Dettagli Recensione
Un lungo viaggio già finito....
Un lungo tour che attraversa l' Europa nel tentativo di ricostruire un rapporto genitoriale e di coppia, analizzando e rivalutando ogni momento di un matrimonio ventennale e di una vita finora condivisa e consolidata, fino a quell’ improvviso " il nostro matrimonio e' arrivato al capolinea, Douglas. Penso che ti lascero' ".
L' idea di un viaggio che sia espiazione-ricostruzione, analisi ed autoanalisi, ridefinendo temi e struttura famigliare, l’ amore, il desiderio di coppia, la condivisione, il dolore incalcolabile per la perdita della primogenita, la nascita del secondo figlio, la difficolta' nel conciliare lavoro e famiglia, caratteri, carriere ed inclinazioni diverse, il complesso rapporto con il figlio adolescente ribelle ed aspirante artista.
Nicholls cerca di rappresentare il quotidiano, somma di passato e presente ma in questi termini senza futuro, in una alternanza di intimità e distacco, rappresentando ansie, dubbi, fragilità e diversita', tra fugace ironia e riflessioni personali e sugli altri, quel quid misterioso ed inafferrabile insito nella dinamicità ed imprevedibilità della vita stessa.
Utilizza una prosa piuttosto leggiadra e colloquiale, nessuna profondità di contenuti, per un romanzo dei buoni sentimenti con un solo vero protagonista, Douglas, che ripercorre le tappe di una vita cercando risposte che iniziano e finiscono dentro di se’, con lunghi tratti di prolissità e noiose dissertazioni e banalizzazioni anche nei tratti malinconici, laddove la rottura è manifesta ma permane l’ idea di un rapporto da recuperare con vista sul futuro.

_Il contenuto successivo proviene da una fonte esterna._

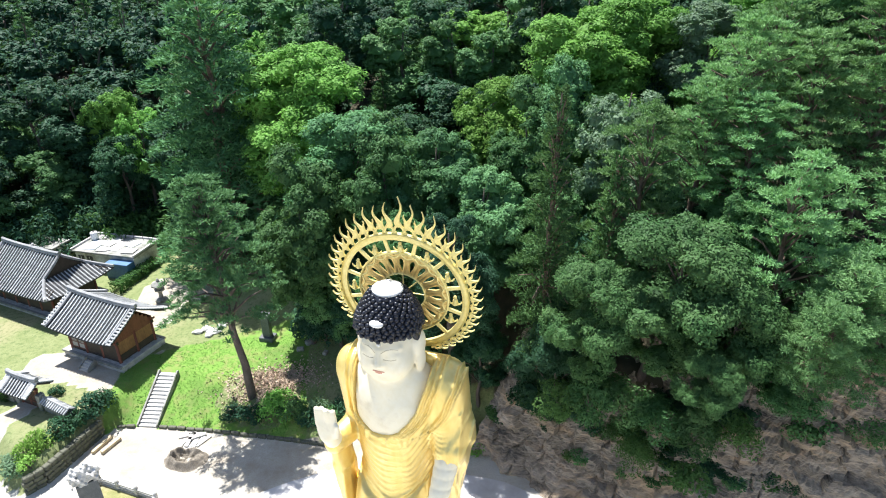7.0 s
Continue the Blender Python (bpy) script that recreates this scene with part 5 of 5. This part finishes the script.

Il viaggio attraverso l’ Europa si trasforma in un tour di opere d’ arte da agenzia viaggio con cartoline scontate e stereotipate.
Interessante l’ idea di rappresentare la stessa storia da angolature difformi, e che ogni protagonista sveli la propria versione dei fatti, fluttuando dalla oggettivita' degli accadimenti alla inevitabile soggettivizzazione degli stessi.
E altrettanto può fare il lettore, preferendo la versione di Douglas, di Connie o di Albie. Ma è un aspetto solo accennato e che concerne la sfera personale, e la verità, come sempre, sta nel mezzo.
Douglas è un protagonista piuttosto noioso, melenso, egocentrico, da sempre vissuto all’ombra della moglie Connie, artista fascinosa e leggiadra, con l’ idea di essere stato allontanato da tutto e da tutti sin dall’ adolescenza, un brutto anatroccolo e genietto incompreso scelto solo per bonomia o necessità.
E che dire del suo rapporto con il figlio Albie, adolescente ribelle? Qui non è ben chiaro chi sia il genitore e chi il figlio, in un inseguimento confuso di ruoli e situazioni e stereotipi nauseabondi ( il padre severo, il padre pentito, il padre amico, il padre salvatore della integrità famigliare ).
Insomma, cosa Douglas ha cercato di salvare all’ interno del proprio matrimonio? Semplicemente se stesso, fallendo miseramente perché il tempo era già scaduto da anni senza che se ne fosse mai accorto.
Un romanzo banale, lungo e noioso, decisamente brutto, è stato difficile concluderlo ed una volta fatto, resta ben poco da ricordare e trattenere, vivamente sconsigliato.